SOLAR CELLS

Magnolia Optical Technologies has been focusing on broadband absorption design usng nanastructured sola cells.


The solar-electric conversion efficiency of traditional semiconductor solar cells is limited by a fundamental trade-off between the current generated by photon absorption and the operating voltage. Photons with energies below the semiconductor band gap pass straight through the device and do not contribute to the photocurrent. High-energy photons can be absorbed, but the resulting electrons are collected and extracted at a lower voltage, limited by the intrinsic energy gap. Any difference in energy between the photon and the semiconductor band gap is lost as heat. The conversion efficiency of single-junction devices using optimal materials with mid-range energy gaps (~1 to 1.5eV) is typically limited to less than 25% of the incident solar power.

Quantum effects in nanostructured materials enable the development of new device concepts that can radically enhance the operation of traditional semiconductors. For example, a larger fraction of the optical spectrum can be harnessed while maximizing the solar-cell operating voltage by using quantum wells and quantum dots embedded in a higher-band-gap barrier material.

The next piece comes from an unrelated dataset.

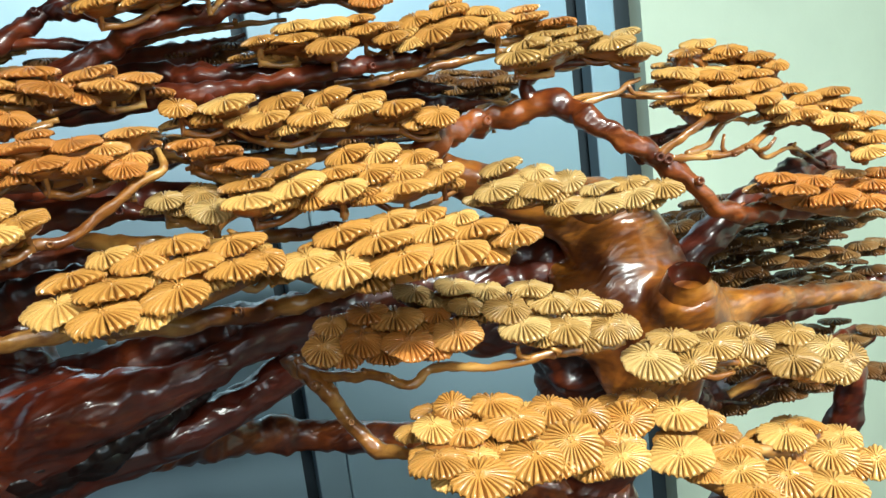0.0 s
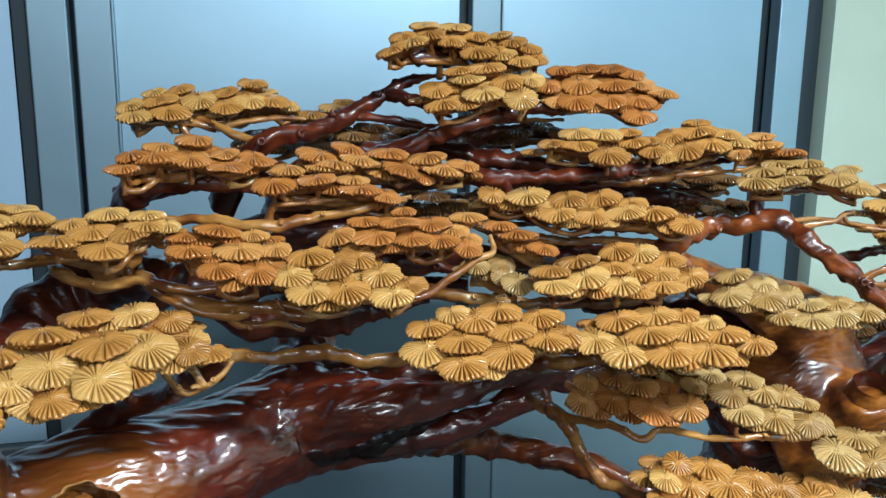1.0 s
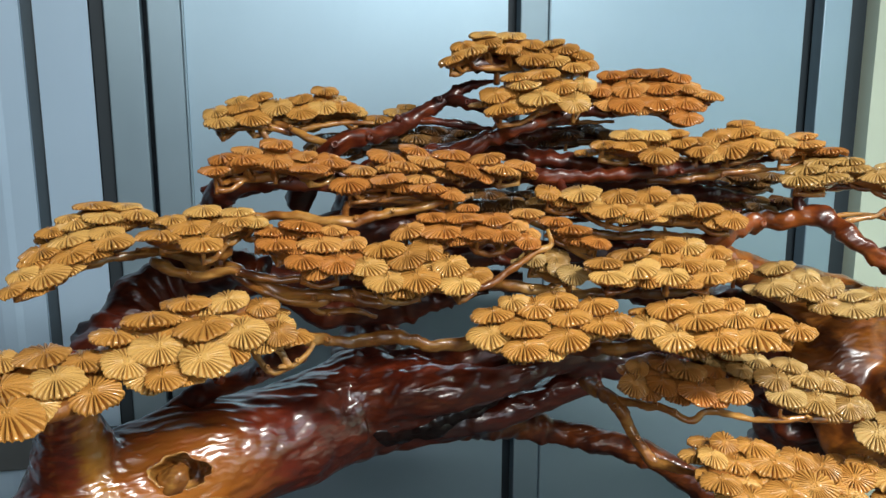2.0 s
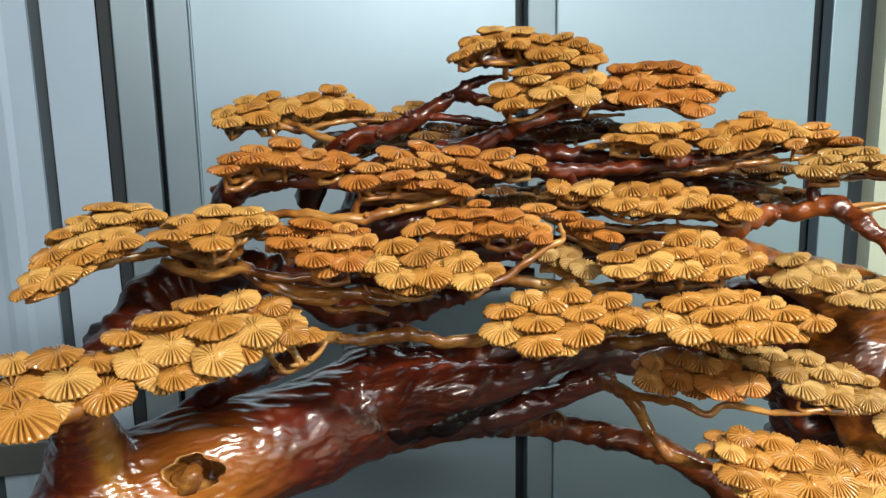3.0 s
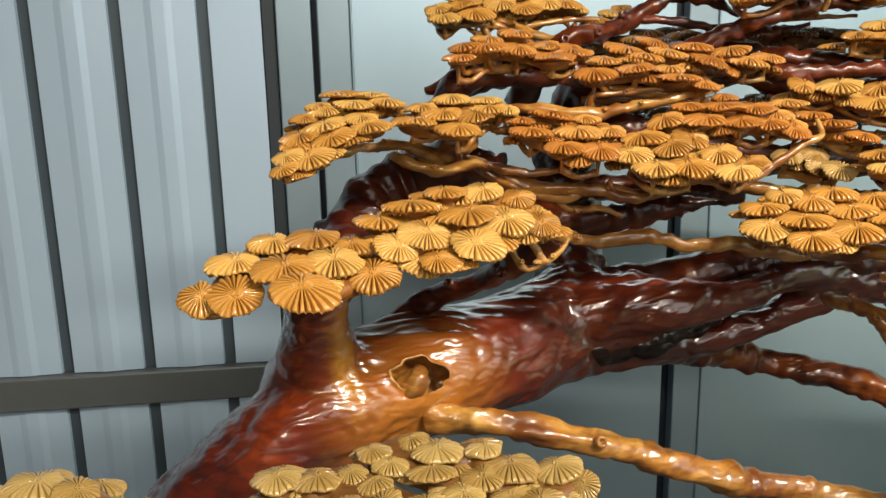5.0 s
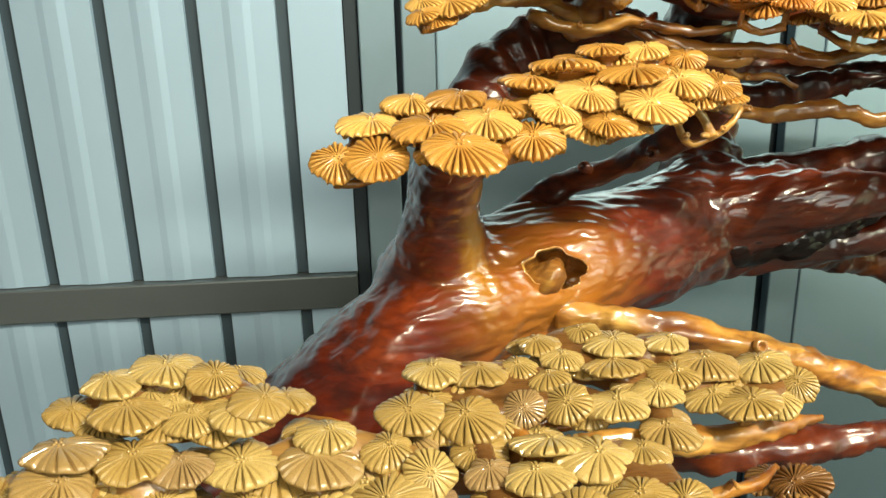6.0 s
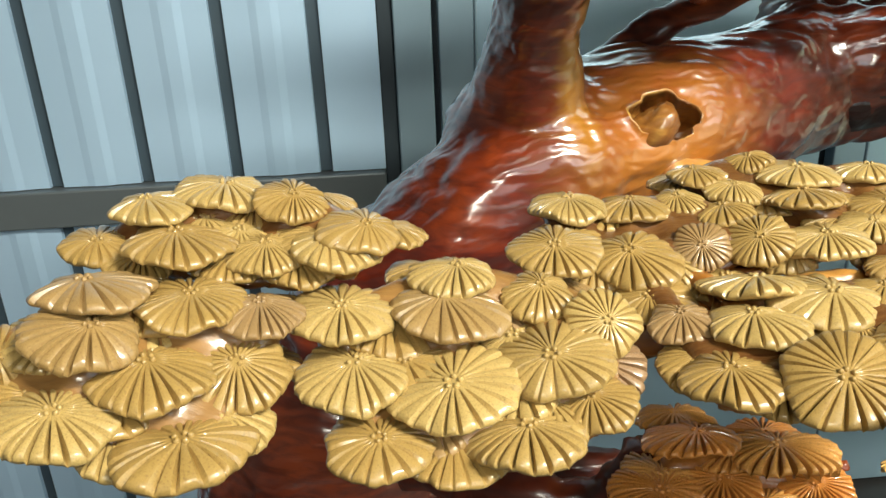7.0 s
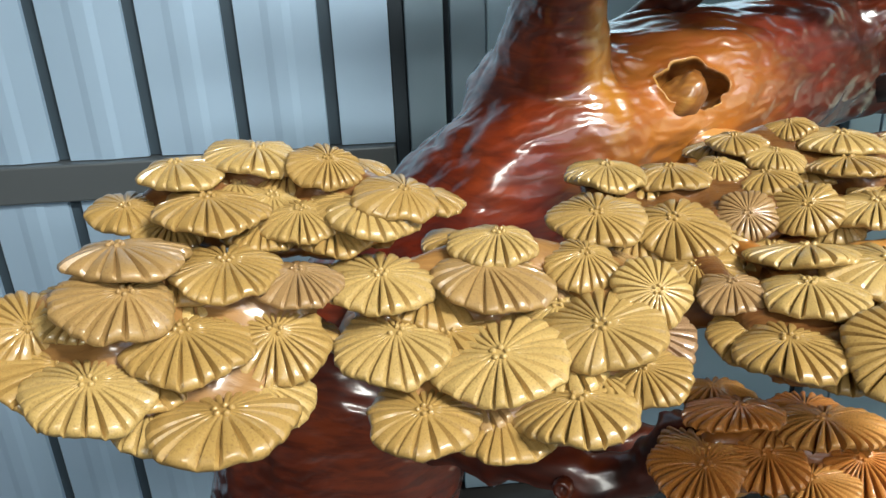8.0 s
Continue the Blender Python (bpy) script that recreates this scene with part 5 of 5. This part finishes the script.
foliage_pad("leaf_gold", (0.579, 0.786, 1.492), [(16, 51, 41, 21.0, -10, -16), (-13, 39, 31, 17.9, -15, -18), (47, 36, 29, 21.6, -12, -24), (75, 22, 18, 20.2, -6, -23), (-44, 13, 9, 25.7, 7, -16), (3, 0, 2, 21.3, -2, -20), (49, -5, -1, 20.8, -1, -17), (-36, -5, -10, 20.3, -4, -17), (-10, -31, -16, 22.5, 1, -16), (38, -23, -13, 23.6, -9, -19), (-56, -13, -20, 18.8, -11, -13), (-24, -54, -31, 26.0, 3, -16), (-40, -31, -35, 21.7, 11, -29)])
foliage_pad("leaf_gold", (0.681, 0.739, 1.443), [(-75, 4, 20, 20.0, -14, -16), (-62, -3, 9, 18.1, -20, -29), (-8, 13, 13, 18.1, -12, -19), (-29, -5, -1, 18.3, -13, -20), (35, 9, 3, 24.1, -7, -12), (36, 23, 16, 19.8, -7, -7), (6, -11, -12, 24.1, -2, -13), (56, -8, -18, 21.4, -12, -25), (41, -31, -38, 19.0, -9, -12), (18, -49, -51, 19.7, -21, -13), (-14, 55, 54, 16.7, -5, -37)])
foliage_pad("leaf_orange", (0.664, 0.705, 1.361), [(-69, 9, 17, 21.5, 5, -8), (-27, 4, 8, 23.0, 8, -15), (27, 13, 7, 21.0, -3, -7), (-63, -6, 5, 26.1, 6, -6), (-20, -15, -9, 27.5, -11, -10), (23, -20, -20, 24.7, -3, -17), (49, 0, -8, 23.5, -2, -5), (81, 16, 1, 19.5, -4, -7)])
foliage_pad("leaf_cream", (-0.716, 0.339, 1.261), [(-11, 20, 10, 20.0, 18, 4), (-36, 4, 9, 17.6, 3, 2), (20, 12, 6, 15.3, 25, -23), (-55, -9, -3, 15.3, 19, -10), (-20, -13, 0, 21.1, 15, 2), (12, -10, -8, 15.7, 14, -17), (40, -6, -7, 18.0, 13, -11), (50, 0, -3, 16.9, 25, -11)])
foliage_pad("leaf_cream", (-0.737, 0.273, 1.239), [(-19, 16, 19, 20.8, 5, 16), (12, 22, 9, 19.7, 11, -2), (-16, -4, 12, 19.0, 23, -8), (6, -6, -3, 20.8, 13, -2), (32, 5, -11, 18.2, 22, -33), (-47, -9, 3, 14.2, 50, -35), (-19, -26, -8, 20.0, 20, -5), (20, -25, -19, 22.8, 4, 11), (36, 25, 2, 16.4, 13, -7)])
foliage_pad("leaf_cream", (-0.619, 0.300, 1.222), [(-54, 12, 13, 21.3, 7, -3), (-48, -10, -2, 21.7, 2, -2), (-11, 17, 11, 22.8, 6, -5), (-10, 34, 18, 18.1, 1, 2), (25, 30, 9, 15.3, 4, -25), (-10, -16, -5, 24.1, -13, -13), (29, -3, -1, 22.4, -7, -14), (50, 12, 3, 15.3, 4, -56), (-36, -33, -17, 19.8, 12, -3), (16, -27, -18, 21.2, -6, 11), (43, -16, -14, 15.3, -15, -9)])
foliage_pad("leaf_cream", (-0.519, 0.366, 1.229), [(-63, -2, 7, 20.7, 3, -18), (-51, 49, 10, 20.1, 2, 3), (-19, 52, 7, 18.5, 0, 5), (7, 60, 6, 14.0, -4, -15), (25, 48, 4, 15.3, -16, 7), (-27, 1, 0, 20.9, -2, -27), (7, 15, -2, 14.0, -9, -54), (34, 19, 0, 16.1, -28, -38), (66, 21, -1, 20.3, -7, 2), (-16, -44, -9, 14.2, -2, -9), (12, -51, -5, 19.4, 3, 10), (-6, -80, -12, 19.6, -6, 5), (26, -94, -6, 21.0, -13, -32)])
foliage_pad("leaf_cream", (-0.460, 0.298, 1.225), [(-41, 49, 0, 22.3, -2, 33), (-15, 35, 0, 21.9, -3, -2), (16, 43, -3, 16.2, 2, 9), (6, -4, -3, 18.7, -9, -14), (-17, -71, 9, 19.2, -11, -5), (27, -5, -5, 13.6, -25, -41), (21, -46, 3, 18.8, 9, 21)])
foliage_pad("leaf_cream", (-0.416, 0.428, 1.233), [(-48, 38, 11, 13.6, -14, -3), (-27, 26, 8, 22.9, 0, 6), (12, 30, 6, 16.1, -2, 9), (-80, 24, 8, 15.3, -3, 0), (-65, 8, 4, 15.2, 7, -5), (-33, 1, 2, 21.2, -3, 17), (33, 8, 0, 22.6, -2, 3), (9, -6, -2, 18.9, -4, -5), (72, 6, -2, 20.7, -16, -4), (50, -33, -9, 20.9, -18, 1), (-6, -25, -5, 17.3, 2, -4), (-8, -65, -11, 19.1, 5, 0), (88, -14, -9, 13.6, -36, -49)])
foliage_pad("leaf_gold", (-0.352, 0.392, 1.096), [(-8, 18, -1, 18.5, -4, 3), (21, 12, -1, 21.5, -11, 8), (-34, -9, 0, 17.6, -2, 26), (-5, -12, 0, 15.7, -5, 20), (27, -11, -1, 14.0, -17, -3)])
# two low discs, darkened for the shade beneath the cream pads
foliage_pad("leaf_shaded", (-0.325, 0.399, 1.145), [(9, 18, 1, 19.9, -35, -18), (-9, -18, -1, 18.6, -40, -31)])
foliage_pad("leaf_orange", (-0.500, 0.334, 1.132), [(-19, 15, 12, 22.1, -1, 32), (23, 10, 8, 24.0, -6, 23), (-39, -5, -3, 21.7, -7, 7), (-10, -4, -2, 19.0, -15, -7), (34, -6, -5, 16.3, -28, -26), (13, -12, -9, 16.2, -12, 9)])


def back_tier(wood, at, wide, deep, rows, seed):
    """A tier far back in the crown: rows of discs seen edge-on, their shade put into the wood colour."""
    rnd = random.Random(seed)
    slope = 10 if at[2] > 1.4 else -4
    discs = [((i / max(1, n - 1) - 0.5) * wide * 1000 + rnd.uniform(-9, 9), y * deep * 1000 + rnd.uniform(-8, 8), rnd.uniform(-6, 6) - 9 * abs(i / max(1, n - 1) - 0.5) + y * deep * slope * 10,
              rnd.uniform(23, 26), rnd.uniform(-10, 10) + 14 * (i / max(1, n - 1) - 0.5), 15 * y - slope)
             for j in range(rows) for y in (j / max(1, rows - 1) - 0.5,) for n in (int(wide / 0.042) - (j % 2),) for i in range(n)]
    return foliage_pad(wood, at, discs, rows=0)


back_tier("leaf_shaded", (0.27, 1.06, 1.535), 0.30, 0.12, 3, 1)
back_tier("leaf_shaded", (0.03, 1.00, 1.600), 0.20, 0.10, 3, 2)
back_tier("leaf_shaded", (-0.20, 0.99, 1.590), 0.18, 0.10, 3, 3)
back_tier("leaf_shaded", (0.72, 0.92, 1.315), 0.30, 0.10, 3, 4)
back_tier("leaf_shaded", (0.74, 0.98, 1.265), 0.36, 0.12, 3, 5)
back_tier("leaf_shaded", (-0.02, 0.95, 1.500), 0.22, 0.10, 3, 6)
back_tier("leaf_shaded", (0.80, 0.99, 1.215), 0.36, 0.10, 2, 7)
back_tier("leaf_shaded", (0.84, 1.00, 1.165), 0.34, 0.10, 2, 8)
back_tier("leaf_shaded", (0.76, 0.99, 1.075), 0.40, 0.10, 2, 9)
back_tier("leaf_shaded", (0.80, 1.00, 1.015), 0.36, 0.10, 2, 10)
back_tier("leaf_shaded", (0.289, 0.990, 1.497), 0.26, 0.08, 2, 11)
back_tier("leaf_shaded", (0.236, 0.930, 1.491), 0.20, 0.08, 2, 12)
back_tier("leaf_shaded", (-0.082, 0.950, 1.502), 0.20, 0.08, 2, 13)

Nanostructured devices thus allow bypassing of the usual dependence of short-circuit current on open-circuit voltage, which limits conventional solar-cell design. Ultra-high conversion efficiencies are also predicted for photovoltaic devices that collect low-energy photons through a two-step process that pumps electrons from the valance to the conduction band via an intermediate stage. Theoretically, the maximum efficiency of a single-junction intermediate-band solar cell matches that of a three-junction tandem cell while avoiding the limitations of current matching and sub-cell interconnection.